La CEMAC, à bout de souffle

Créée en 1994 et instituant une union monétaire entre six pays membres qui partagent le franc CFA, la Communauté économique et monétaire de l’Afrique centrale (CEMAC) a du plomb dans l’aile. 

Le 30 juillet dernier, le sommet de la CEMAC qui s’est tenu en Guinée équatoriale, sous la houlette du chef de l’Etat Teodoro Obiang qui préside l’organisation a mis en lumière les nombreuses déficiences dont souffre l’organisation depuis plusieurs années.

Plusieurs facteurs concourent à la perte d’influence de l’organisation. La chute du prix du baril de pétrole a d’abord cassé la croissance moyenne des États pétroliers membres de l’institution. De près de 5 % en 2014, elle chute à 1,5 % en 2016. Les budgets nationaux sont également profondément affectés par les dépenses liées aux élections présidentielles où les billets de banque aiguillonnent les bulletins de vote.

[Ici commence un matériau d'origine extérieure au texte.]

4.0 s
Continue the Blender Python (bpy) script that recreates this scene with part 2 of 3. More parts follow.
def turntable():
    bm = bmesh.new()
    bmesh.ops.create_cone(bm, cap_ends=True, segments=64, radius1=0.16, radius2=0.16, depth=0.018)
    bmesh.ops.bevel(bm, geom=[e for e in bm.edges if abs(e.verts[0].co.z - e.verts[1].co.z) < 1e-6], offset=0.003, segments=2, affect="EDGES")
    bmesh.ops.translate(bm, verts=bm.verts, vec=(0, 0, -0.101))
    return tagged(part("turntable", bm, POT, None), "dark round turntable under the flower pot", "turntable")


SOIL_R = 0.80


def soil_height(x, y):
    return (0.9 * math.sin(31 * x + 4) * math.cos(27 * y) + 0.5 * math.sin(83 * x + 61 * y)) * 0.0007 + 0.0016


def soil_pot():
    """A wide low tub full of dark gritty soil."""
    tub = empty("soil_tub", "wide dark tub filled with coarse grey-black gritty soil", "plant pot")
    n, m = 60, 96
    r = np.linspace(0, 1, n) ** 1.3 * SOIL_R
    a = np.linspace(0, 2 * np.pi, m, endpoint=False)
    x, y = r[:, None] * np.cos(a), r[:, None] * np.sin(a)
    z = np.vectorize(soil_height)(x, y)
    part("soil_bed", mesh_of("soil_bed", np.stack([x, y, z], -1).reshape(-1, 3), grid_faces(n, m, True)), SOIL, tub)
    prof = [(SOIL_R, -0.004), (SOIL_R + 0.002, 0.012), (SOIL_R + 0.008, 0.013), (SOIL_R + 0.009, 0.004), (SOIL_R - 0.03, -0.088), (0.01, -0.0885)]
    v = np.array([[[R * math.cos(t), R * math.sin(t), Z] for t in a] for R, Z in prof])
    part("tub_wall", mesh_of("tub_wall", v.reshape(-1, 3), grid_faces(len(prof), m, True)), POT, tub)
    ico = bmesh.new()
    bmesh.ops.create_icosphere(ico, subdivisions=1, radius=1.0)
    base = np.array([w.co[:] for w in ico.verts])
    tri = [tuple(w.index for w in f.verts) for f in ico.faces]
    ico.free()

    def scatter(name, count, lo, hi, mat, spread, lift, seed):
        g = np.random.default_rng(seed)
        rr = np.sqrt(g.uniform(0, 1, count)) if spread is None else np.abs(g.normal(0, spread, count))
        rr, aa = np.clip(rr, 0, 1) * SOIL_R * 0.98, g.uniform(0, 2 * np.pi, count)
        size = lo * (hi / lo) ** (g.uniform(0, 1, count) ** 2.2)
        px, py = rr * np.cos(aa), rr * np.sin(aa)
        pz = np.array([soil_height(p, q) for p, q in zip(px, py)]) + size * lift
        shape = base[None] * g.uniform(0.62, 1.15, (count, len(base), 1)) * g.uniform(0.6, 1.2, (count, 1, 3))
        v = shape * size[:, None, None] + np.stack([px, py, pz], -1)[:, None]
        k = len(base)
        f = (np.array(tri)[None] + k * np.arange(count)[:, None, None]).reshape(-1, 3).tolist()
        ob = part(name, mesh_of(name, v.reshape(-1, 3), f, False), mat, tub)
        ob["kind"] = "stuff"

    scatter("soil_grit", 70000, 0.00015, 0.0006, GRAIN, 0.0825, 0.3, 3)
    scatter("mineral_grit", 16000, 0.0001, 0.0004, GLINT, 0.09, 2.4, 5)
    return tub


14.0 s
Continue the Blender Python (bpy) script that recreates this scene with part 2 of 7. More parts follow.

L’ effort de guerre contre Boko Haram et les mouvements rebelles contribuent également aux coupes sombres des dépenses sociales et à la cure d’austérité des services publics.

Dysfonctionnements

La CEMAC est par ailleurs la victime collatérale des luttes intestines que se livrent entre eux ses Etats membres. Alors que le chef de l’Etat tchadien, Idriss Déby, président en exercice de l’Union africaine, se fait une fierté du lancement du passeport africain, il ferme sa frontière avec la Centrafrique. La libre circulation des personnes, inscrite dans le traité constitutif de la CEMAC, n’est par ailleurs pas en vigueur en Guinée Équatoriale et au Gabon où le visa est exigé. Les échanges commerciaux sont toujours aussi problématiques et la création d’une compagnie aérienne commune, « Air CEMAC », est à l’étude depuis des années. Enfin, l’accord de partenariat économique avec l’Union européenne est en panne depuis une décennie alors que le Cameroun a pris la liberté de le signer tout seul.

Les importants dysfonctionnements financiers tels que les scandales des placements Madoff de la Banque de Developpement des États d’Afrique Centrale (BEAC) ou la gestion calamiteuse du Camerounais Antoine Ntsimi à la présidence de la Commission de la CEMAC, sont immédiatement étouffés par le turn over des nominations qui bénéficie aux protégés des chefs de l’État. Les présidences tournantes favorisent l’impunité tandis que la France pratique la politique de l’autruche.

Le dernier Sommet de Malabo, avec son lot de nominations, a permis d’actualiser ce jeu. Il a aussi fourni l’occasion à Teodoro Obiang, en poste depuis 1979, de faire part de son courroux à Idriss Déby pour l’échec de son candidat à la présidence de la Commision de l’Union africaine. De même, si le président guinéen a adressé ses félicitations au nouveau président centrafricain Faustin-Archange Touadera pour son élection sans bavures et plaidé pour une aide accrue à son pays, il lui a aussi enjoint de ne pas engager de poursuites contre l’ex présidente de la transition Catherine Samba-Panza décriée pour sa mauvaise gouvernance. Il est vrai que sa fille, Christelle Sappot, ambassadrice de Centrafrique à Malabo, est proche du pouvoir Equato-Guinéen.